▶ **WHAT YOU ARE ASKED TO DO**:
Restate the data exactly as given and keep the pictures out.

>> Start DATA SECTION

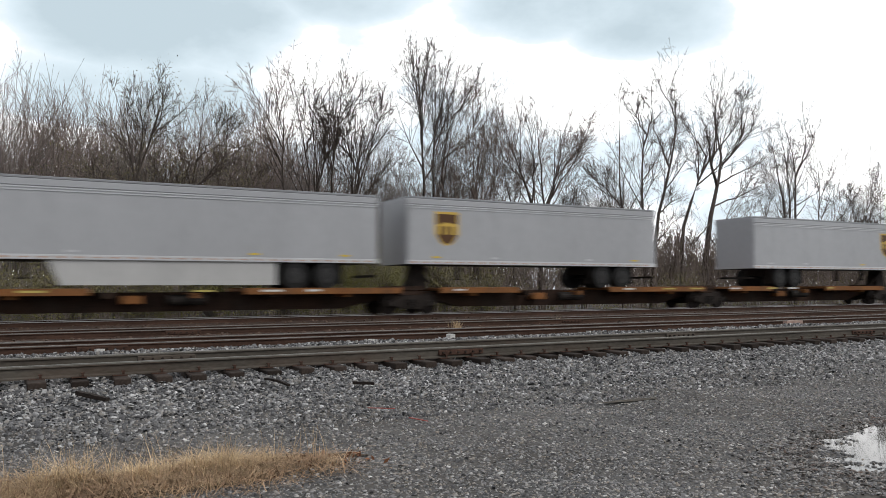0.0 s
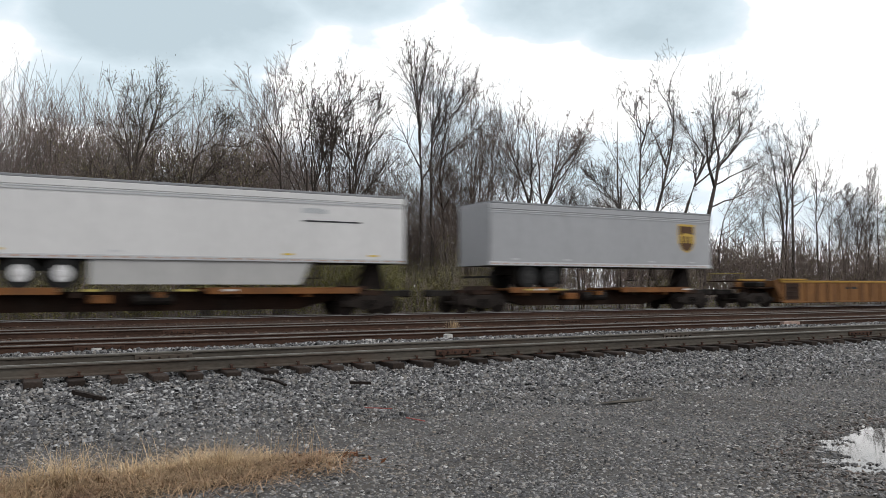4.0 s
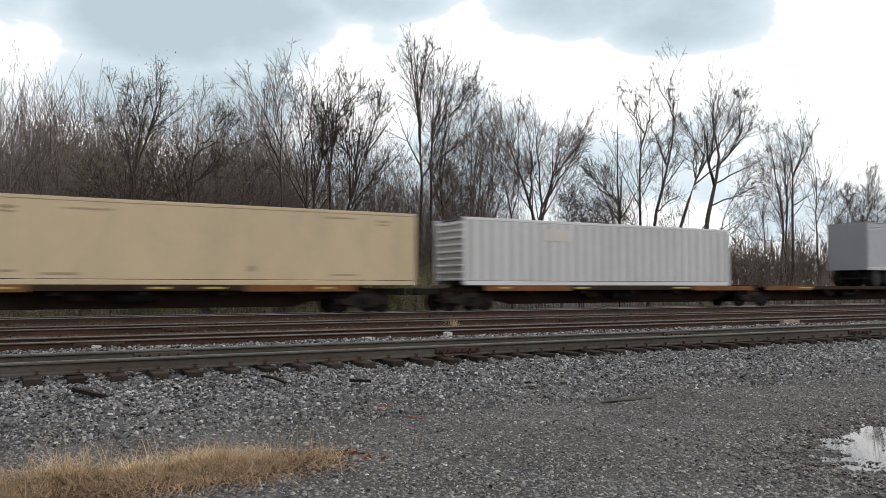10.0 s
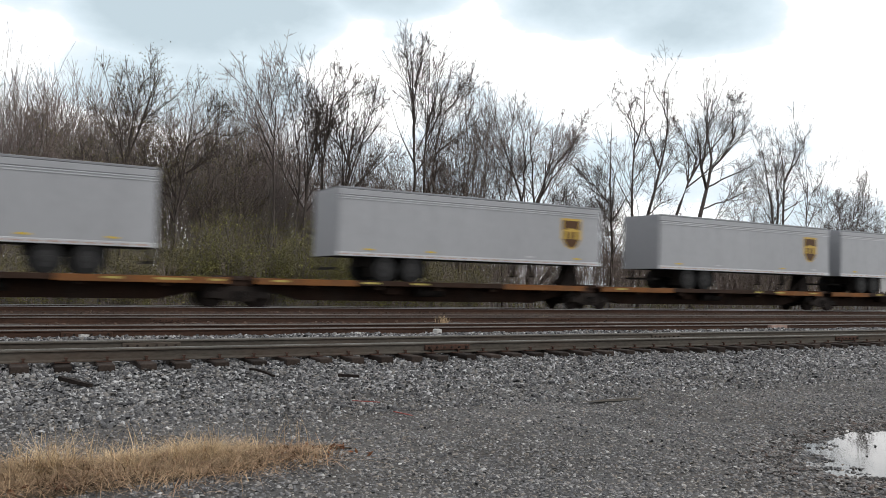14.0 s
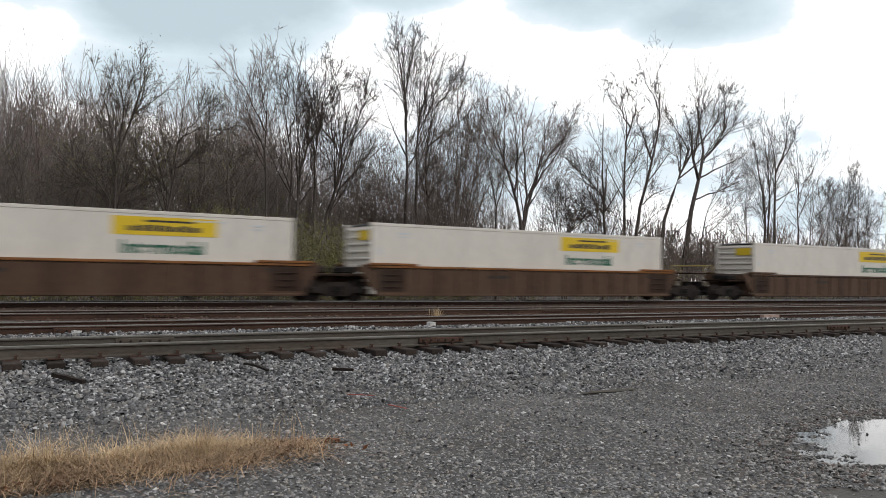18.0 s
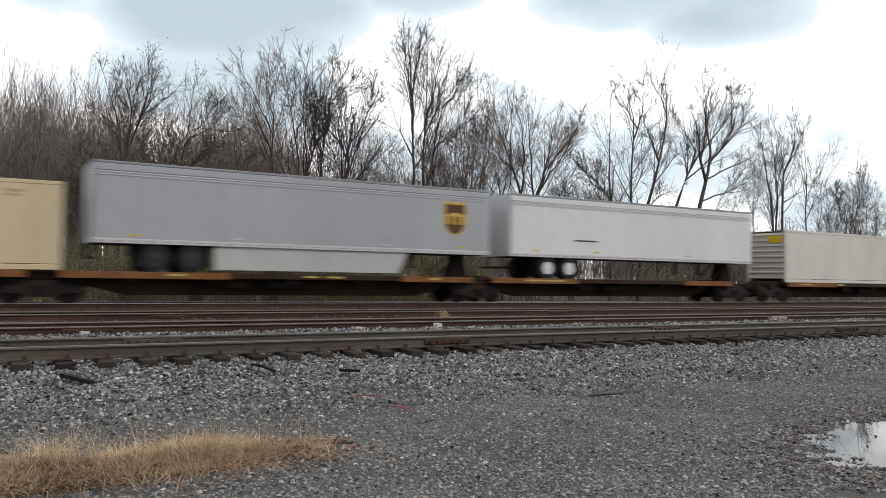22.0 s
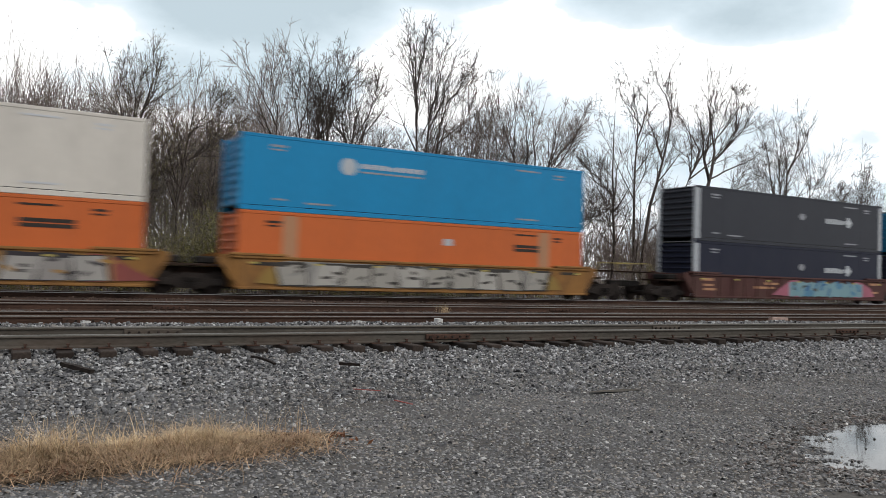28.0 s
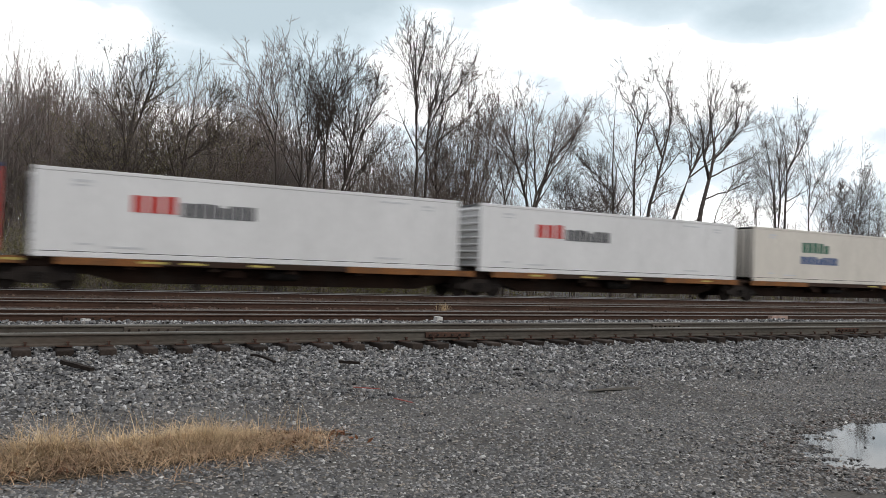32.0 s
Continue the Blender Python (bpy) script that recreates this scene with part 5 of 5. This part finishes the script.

>> End DATA SECTION

▶ **RESULT**:
0.0 s
4.0 s
10.0 s
14.0 s
18.0 s
22.0 s
28.0 s
32.0 s
Continue the Blender Python (bpy) script that recreates this scene with part 5 of 5. This part finishes the script.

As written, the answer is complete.